France: l’affaire Tariq Ramadan sème le trouble dans les rangs musulmans

Les déboires judiciaires de l’islamologue suisse Tariq Ramadan, inculpé de viols et maintenu mardi en détention, suscitent la consternation dans les rangs musulmans, mais aussi l’impression d’un "deux poids deux mesures" voire d’un "complot" contre une des rares figures médiatiques de l’islam européen.

Le théologien suisse, qui a catégoriquement nié les faits allégués, a été inculpé et incarcéré vendredi. Mardi, il a été maintenu en détention provisoire.

Cette affaire a éclaté fin octobre, après les dépôts de plaintes de deux femmes, dont la militante féministe Henda Ayari.

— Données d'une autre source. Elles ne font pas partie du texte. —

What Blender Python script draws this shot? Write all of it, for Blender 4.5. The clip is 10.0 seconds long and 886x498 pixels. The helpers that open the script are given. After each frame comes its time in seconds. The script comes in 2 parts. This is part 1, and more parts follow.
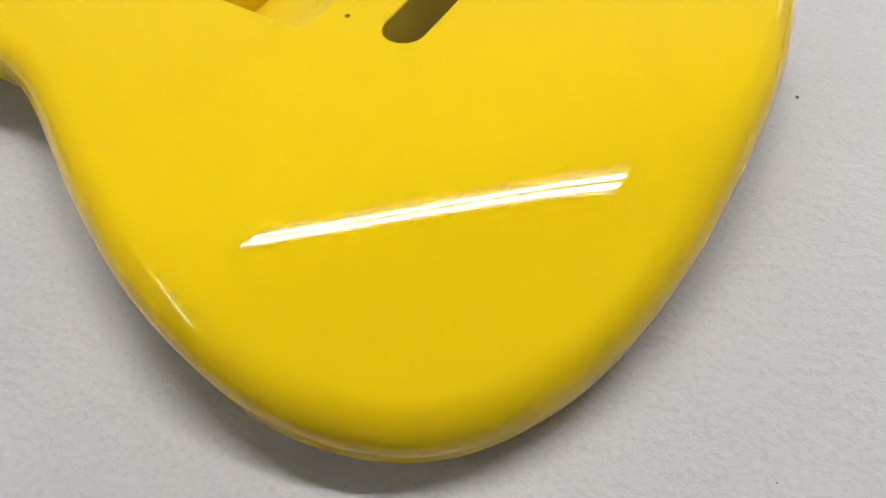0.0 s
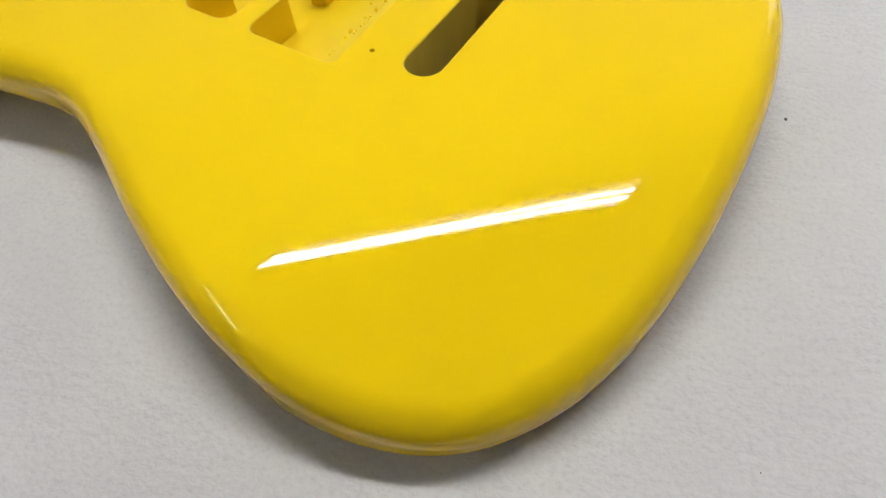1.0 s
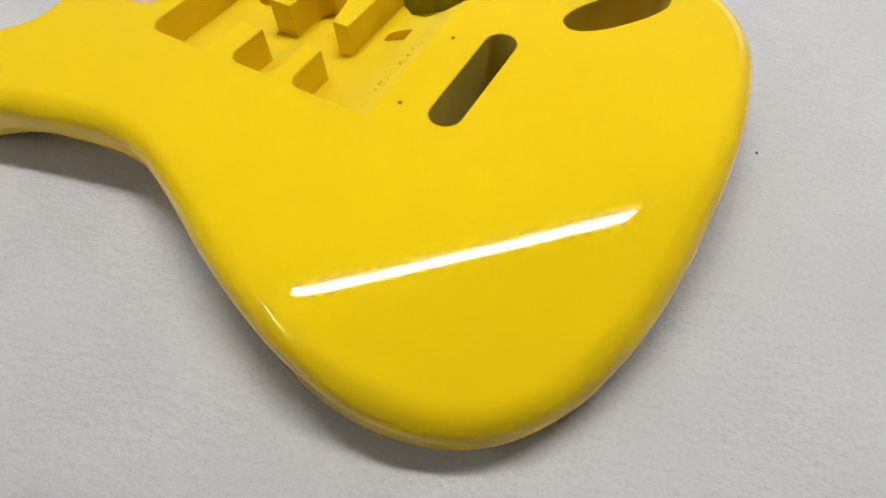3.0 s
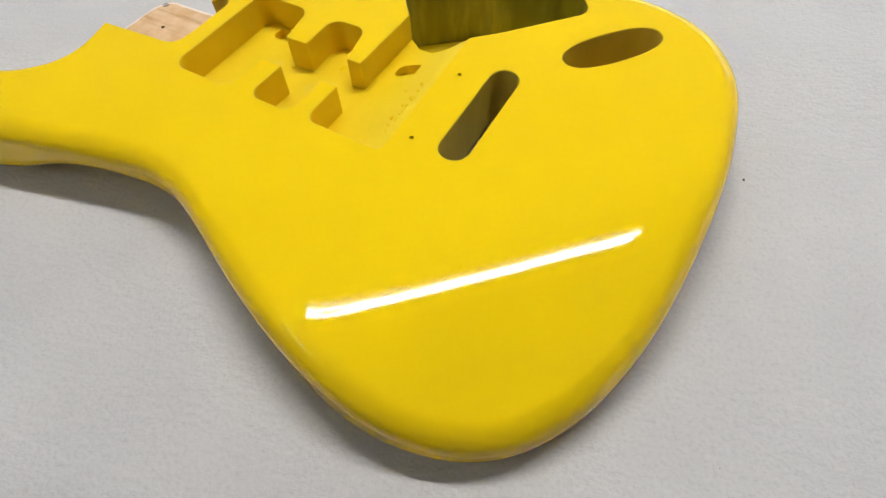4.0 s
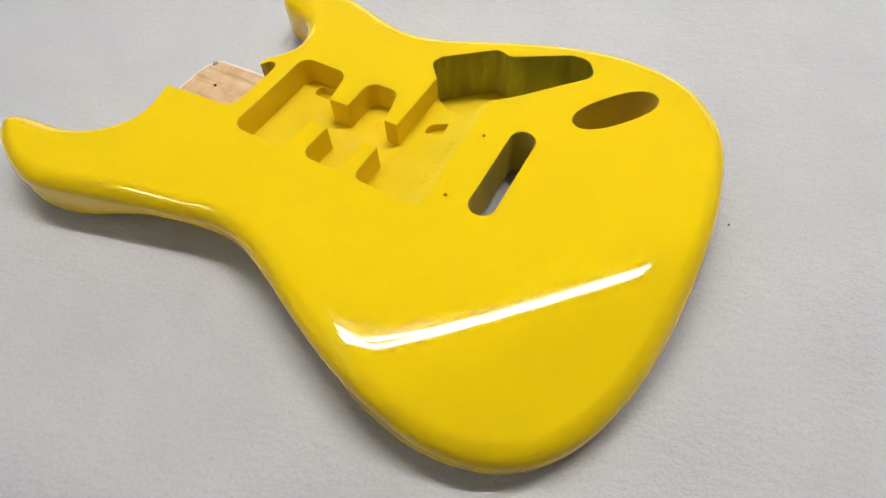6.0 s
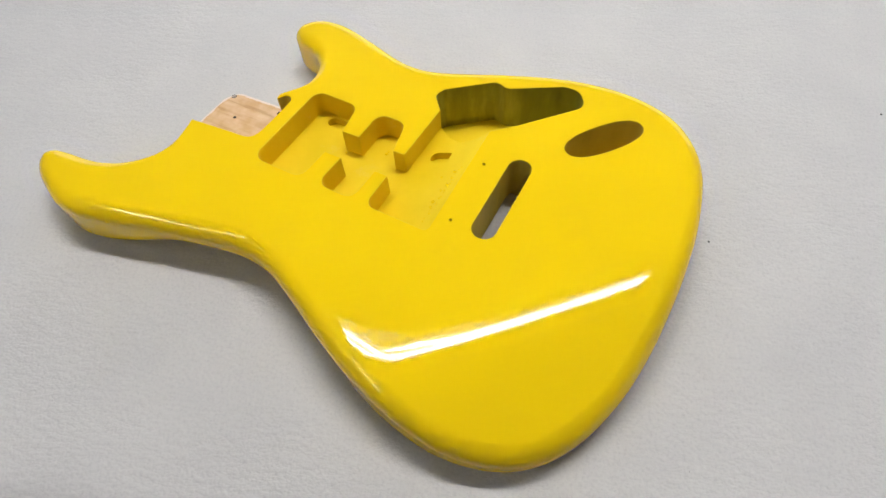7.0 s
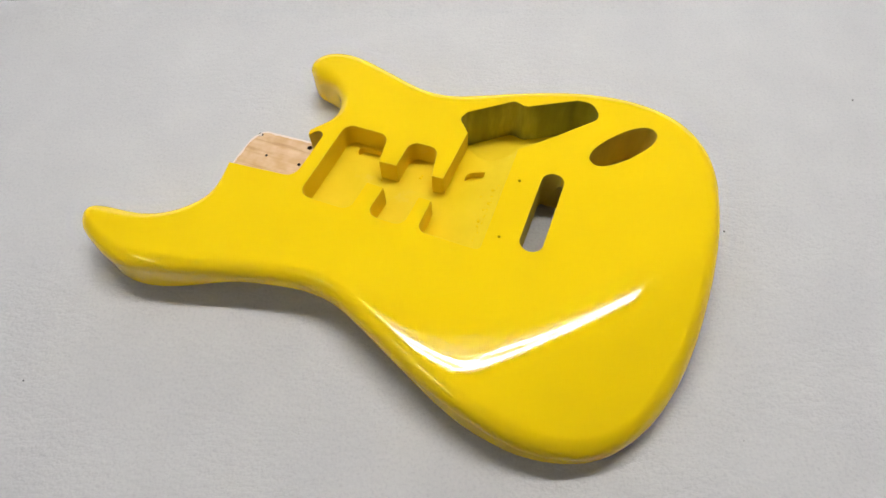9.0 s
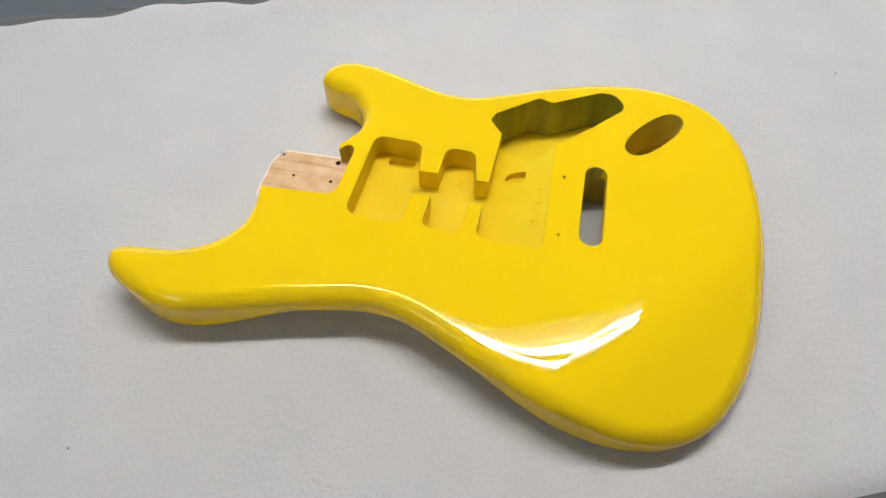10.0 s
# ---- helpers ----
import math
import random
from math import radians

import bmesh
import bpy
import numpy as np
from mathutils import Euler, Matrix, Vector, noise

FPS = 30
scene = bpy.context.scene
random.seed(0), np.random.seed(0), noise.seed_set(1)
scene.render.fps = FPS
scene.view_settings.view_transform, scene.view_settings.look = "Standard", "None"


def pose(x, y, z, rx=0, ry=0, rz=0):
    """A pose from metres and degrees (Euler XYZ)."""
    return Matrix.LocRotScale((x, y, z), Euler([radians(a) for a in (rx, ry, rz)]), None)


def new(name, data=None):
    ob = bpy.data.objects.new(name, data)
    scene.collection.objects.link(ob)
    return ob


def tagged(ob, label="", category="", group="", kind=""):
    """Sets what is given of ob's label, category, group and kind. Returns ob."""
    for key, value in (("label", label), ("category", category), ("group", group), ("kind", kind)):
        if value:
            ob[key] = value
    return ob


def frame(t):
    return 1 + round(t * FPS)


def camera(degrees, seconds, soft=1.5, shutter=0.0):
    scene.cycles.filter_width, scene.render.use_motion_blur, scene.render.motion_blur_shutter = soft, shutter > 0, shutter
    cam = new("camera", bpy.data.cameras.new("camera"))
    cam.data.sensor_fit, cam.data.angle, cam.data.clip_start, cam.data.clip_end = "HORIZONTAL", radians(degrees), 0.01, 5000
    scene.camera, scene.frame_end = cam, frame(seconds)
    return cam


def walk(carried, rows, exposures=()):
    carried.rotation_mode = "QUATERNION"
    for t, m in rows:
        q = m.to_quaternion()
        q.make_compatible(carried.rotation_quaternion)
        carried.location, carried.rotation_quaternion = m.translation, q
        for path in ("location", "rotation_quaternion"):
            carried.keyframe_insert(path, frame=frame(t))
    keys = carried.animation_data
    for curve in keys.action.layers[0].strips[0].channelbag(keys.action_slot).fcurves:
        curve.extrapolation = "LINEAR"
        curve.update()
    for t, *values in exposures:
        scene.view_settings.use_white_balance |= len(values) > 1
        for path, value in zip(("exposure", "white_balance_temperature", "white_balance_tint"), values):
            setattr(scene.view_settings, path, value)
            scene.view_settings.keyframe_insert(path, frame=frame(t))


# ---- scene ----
cam = camera(73.9, 10.0)
# seconds, eye in metres, turn in degrees
PATH = [
    (0.0, 0.1381, -0.1827, 0.1841, 33.69, 1.90, 30.02),
    (0.5, 0.1383, -0.1870, 0.1973, 33.28, 2.36, 29.90),
    (1.0, 0.1376, -0.1912, 0.2068, 33.50, 2.38, 30.08),
    (1.5, 0.1358, -0.1925, 0.2174, 32.88, 2.31, 29.63),
    (2.0, 0.1320, -0.1970, 0.2280, 32.84, 2.24, 29.59),
    (2.5, 0.1322, -0.2031, 0.2392, 32.70, 2.20, 29.23),
    (4.0, 0.1289, -0.2097, 0.2758, 32.94, 2.30, 28.58),
    (4.5, 0.1227, -0.2144, 0.2901, 32.75, 1.74, 28.21),
    (5.0, 0.1204, -0.2139, 0.3007, 32.56, 2.55, 28.52),
    (5.5, 0.1133, -0.2183, 0.3178, 32.27, 1.95, 28.21),
    (7.0, 0.1139, -0.2324, 0.3768, 32.34, 2.26, 27.11),
    (7.5, 0.1108, -0.2400, 0.3937, 32.28, 1.61, 26.53),
    (8.0, 0.1159, -0.2394, 0.4039, 31.91, 2.37, 26.44),
    (8.5, 0.0952, -0.2532, 0.4093, 31.95, 1.83, 24.58),
    (9.0, 0.0496, -0.2609, 0.4127, 31.58, 1.50, 19.69),
    (9.5, 0.0008, -0.2679, 0.4125, 31.22, 0.34, 14.94),
    (10.0, -0.0469, -0.2784, 0.4084, 31.61, -1.19, 10.76),
]
walk(cam, [(t, pose(x, y, z, rx, ry, rz)) for t, x, y, z, rx, ry, rz in PATH],
     exposures=[(0.0, 0.0), (2.5, -0.02), (5.0, -0.03), (7.5, -0.01), (10.0, -0.01)])

# ---- light: a two-tube fluorescent light over the bench, a slimmer one behind its near edge and an added unseen fill panel beyond the bench ----
LAMP = Vector((-0.0289, 0.3225, 1.30))
LAMP_TURN = 20.24
TUBE_POWER = 64.0
FAR_TUBE_POWER = 42.0
FILL_POWER = 1.3
world = bpy.data.worlds.new("room_air")
scene.world = world
world.use_nodes = True
world.node_tree.nodes["Background"].inputs[0].default_value = (0.9, 0.95, 1.0, 1)
world.node_tree.nodes["Background"].inputs[1].default_value = 0.05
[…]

Constatant le trouble que risquait de provoquer la mise en cause d’une personnalité jouissant d’une aura certaine auprès des musulmans européens, le président du Conseil français du culte musulman (CFCM), Ahmet Ogras, avait souhaité "que la justice se prononce très rapidement".

Trois mois plus tard, rares sont les responsables musulmans acceptant de parler publiquement du sort de Tariq Ramadan, le petit-fils du fondateur de la confrérie islamiste des Frères musulmans. Il est accusé par certains de dissimuler le projet d’un islam politique sous couvert de discours réformiste.

Amar Lasfar, président du mouvement Musulmans de France (ex-UOIF), qui gravite dans l’orbite "frériste", n’a toutefois pas caché que nombre de ses coreligionnaires étaient "choqués, troublés".

"Tariq Ramadan, ce n’est pas n’importe qui (…), c’est quelqu’un qui a accompagné l’installation de l’islam et des musulmans en Europe", a argué ce dirigeant lundi sur le plateau de la chaîne française d’information continue Cnews. Mais, a-t-il relevé, "quand même, la présomption d’innocence dont tout le monde a bénéficié, y compris un certain nombre de responsables dans notre pays, n’est pas reconnue à M. Tariq Ramadan".

Président de l’Observatoire contre l’islamophobie au sein du CFCM, Abdallah Zekri confirme ce sentiment parmi les fidèles des mosquées.

"Certains disent +voilà où en est ce monsieur charmeur, à force d’avoir joué avec le feu+", confie à l’AFP ce délégué de la grande mosquée de Paris, dont Tariq Ramadan n’est pas la "tasse de thé".

Mais d’autres "ne comprennent pas pourquoi il a été mis en détention provisoire immédiatement, contrairement à des élus, et pour nous c’est assez difficile de l’expliquer", ajoute-t-il. "Certains parlent de +deux poids deux mesures+ et ça c’est assez mauvais: cela apporte de l’eau au moulin de la radicalisation", déplore-t-il.

Indifférence

Le politologue Haoues Seniguer a vu de la "consternation" dans les commentaires de musulmans sur les réseaux sociaux face aux développements accablants de l’affaire.

Mais "visiblement, malgré les accusations lourdes qui pèsent sur Tariq Ramadan, certains continuent de croire qu’il y a un complot", constate-t-il. Ces réflexes conspirationnistes sont nourris par "un antisémitisme presque systématique", note-t-il.

"Ainsi veulent-ils détruire Tariq Ramadan", a réagi sur Facebook, sans nommer les "ils", le mouvement "Résistance & Alternative", créé fin janvier à Paris autour de l’intellectuel suisse pour continuer à promouvoir sa "pensée". La page de l’organisation a déjà été "likée" par plusieurs milliers d’internautes.

Pour Haoues Seniguer, la prudence de certains musulmans quand il s’agit d’évoquer le cas Ramadan s’explique par un "concept clé": "Il y a l’idée qu’il ne faut pas faire la +fitna+, la division, en s’en prenant à un frère". Ce qui n’empêche pas un sentiment de malaise largement partagé. "Il faut laisser la justice faire son travail, mais Tariq Ramadan a toujours tenu un discours très puritain, et le fait qu’on découvre des accusations contraires à cela ne peut que provoquer de la gêne", fait valoir l’islamologue Razika Adnani.

Faut-il parler d’un silence gêné? Attention à "l’essentialisation des musulmans", avaient souligné il y a quelques semaines deux journalistes femmes du site d’information musulman Saphir News, invitant à ne pas "oublier la diversité des opinions qui traverse les musulmans, y compris s’agissant de Tariq Ramadan".

"Il y a aussi de l’indifférence", abonde Haoues Seniguer. "On a fait une erreur de lecture: Tariq Ramadan n’a plus la position centrale qu’il occupait dans les années 90", fait-il valoir.